The Flamenco Festival London began last night with one of the key figures of this Spanish art: Sara Baras, a woman whose sole name is already a synonym of flamenco.
With the show La Pepa, the Spanish dancer and her company brought the magic from Southern Spain to London, along with a bit of history from their country: La Pepa was the nickname of the first constitution that existed in Spain, in 1812. That piece of history is the motivation behind this show. It represented freedom, and for Baras that represented art.
With Sadler’s Wells Theatre completely packed, the dance show began with a quick reminder that the performance would be dedicated to the memory of the recently deceased Paco de Lucía, one of the greatest figures of flamenco, a dedication that an emotional Sara would repeat later at the end of the show.

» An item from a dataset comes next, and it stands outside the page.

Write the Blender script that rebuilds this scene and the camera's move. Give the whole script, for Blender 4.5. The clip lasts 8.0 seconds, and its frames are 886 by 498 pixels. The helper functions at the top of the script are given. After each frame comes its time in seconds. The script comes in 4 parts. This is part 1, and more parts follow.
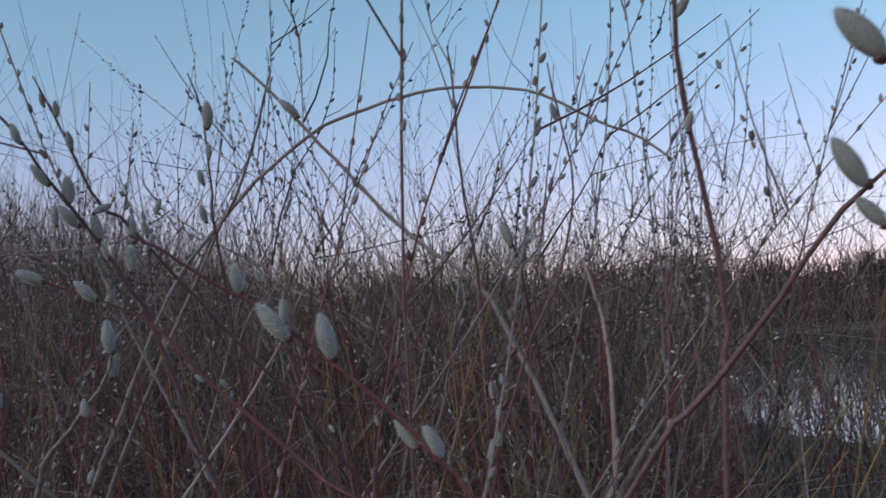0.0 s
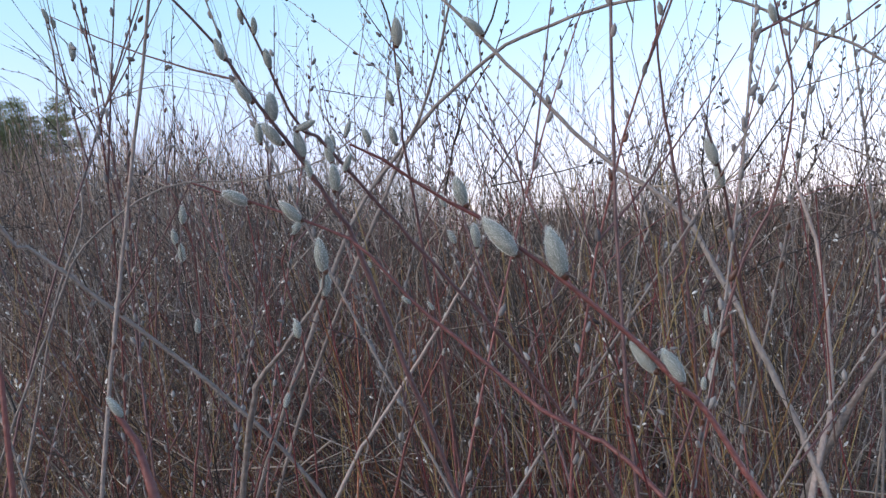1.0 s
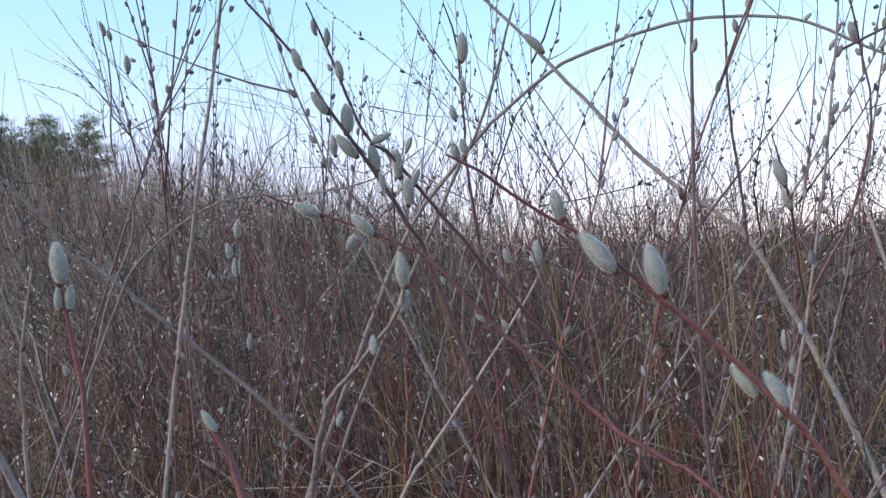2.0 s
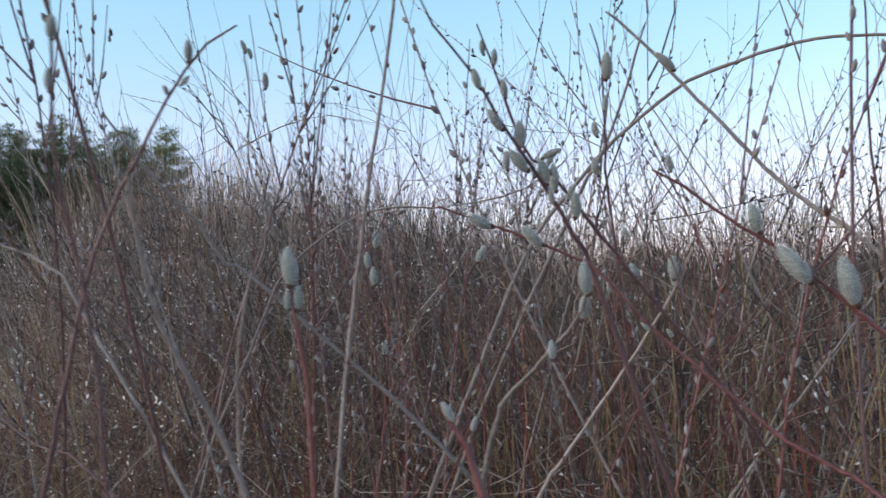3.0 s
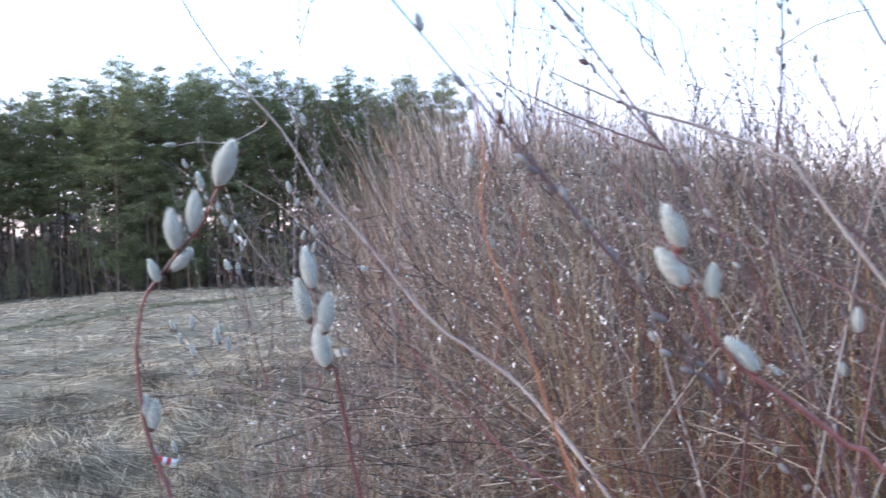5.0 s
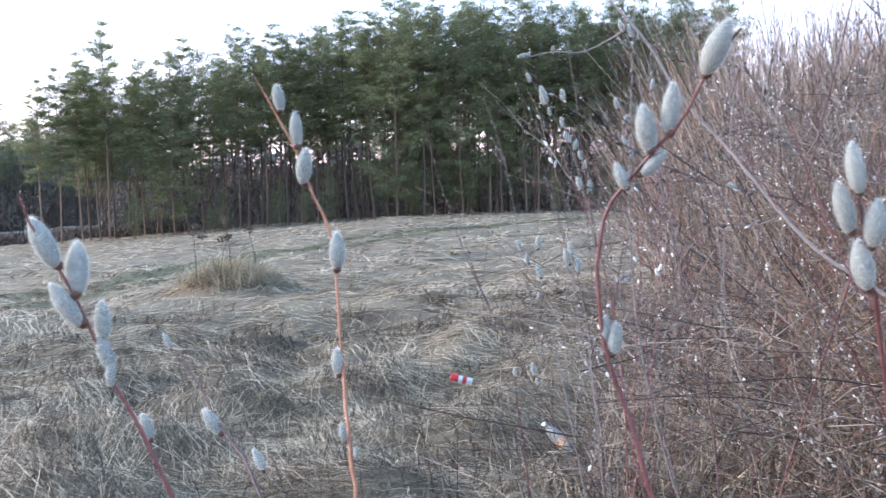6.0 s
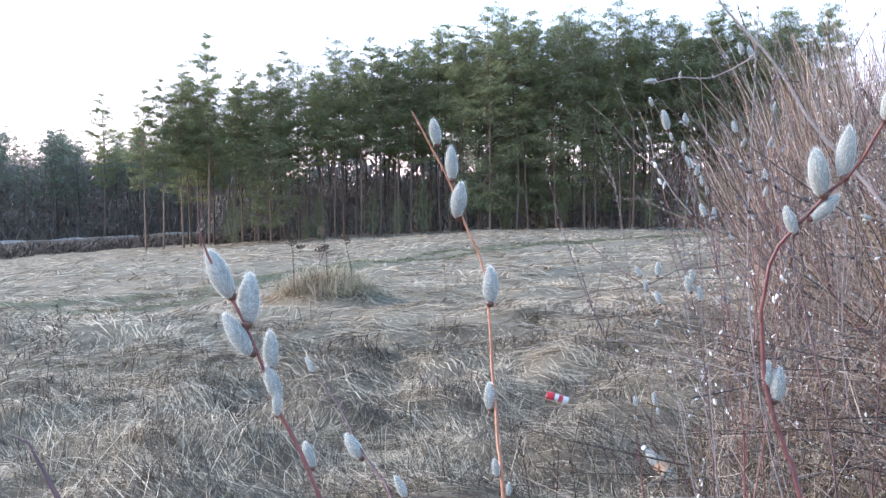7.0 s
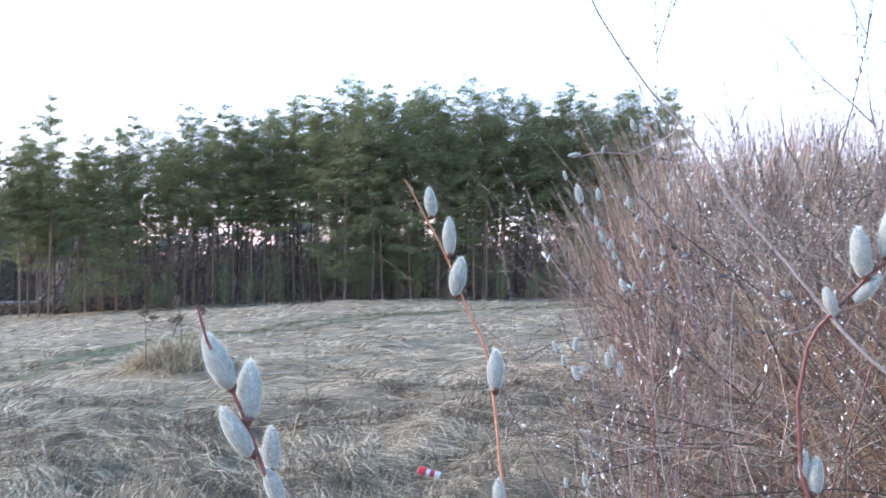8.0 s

Even though it takes a while for Baras to show up, the rest of the company keeps high standards all the time, with an impeccable dancing and an even greater synchronisation, both of which make their flamenco as beautiful as it can be.
Also surrounded by an adequate set and lighting, the dancers seem to be having a fiesta, dancing around and making it seem so natural, and that is what leads you to think, “for them, it is”, which explains why you have been smiling the whole time. They are representing Spain, but not its stereotypes. They are representing its spirit, and you can breathe it through their dance.
And when you are completely immerse in the story, Sara shows up. Everything stops, and there is nothing else but her. She owns the stage and her moves show she is from another world, one we cannot reach.
She loves her audience, and the audience loves her in return. She looks at the public, smiles, shows how grateful she is. People shout her name in the middle of her performance, they scream “guapa” and “olé”. By the end of the show, everyone has joined the party that is flamenco.
Baras knows flamenco has to think ahead, of the future, so a great amount of performance time goes to the other dancers, the singers and the musicians. When she is dancing with them, Sara blends in like one more, but when it is just her, the clocks stop working.
She is so seductive on stage that she makes you forget that you have been staring at her open-mouthed for the past 30 minutes. That is the reaction Baras causes. She is pure energy, love, freedom, a powerful representation of Spain. She is La Pepa.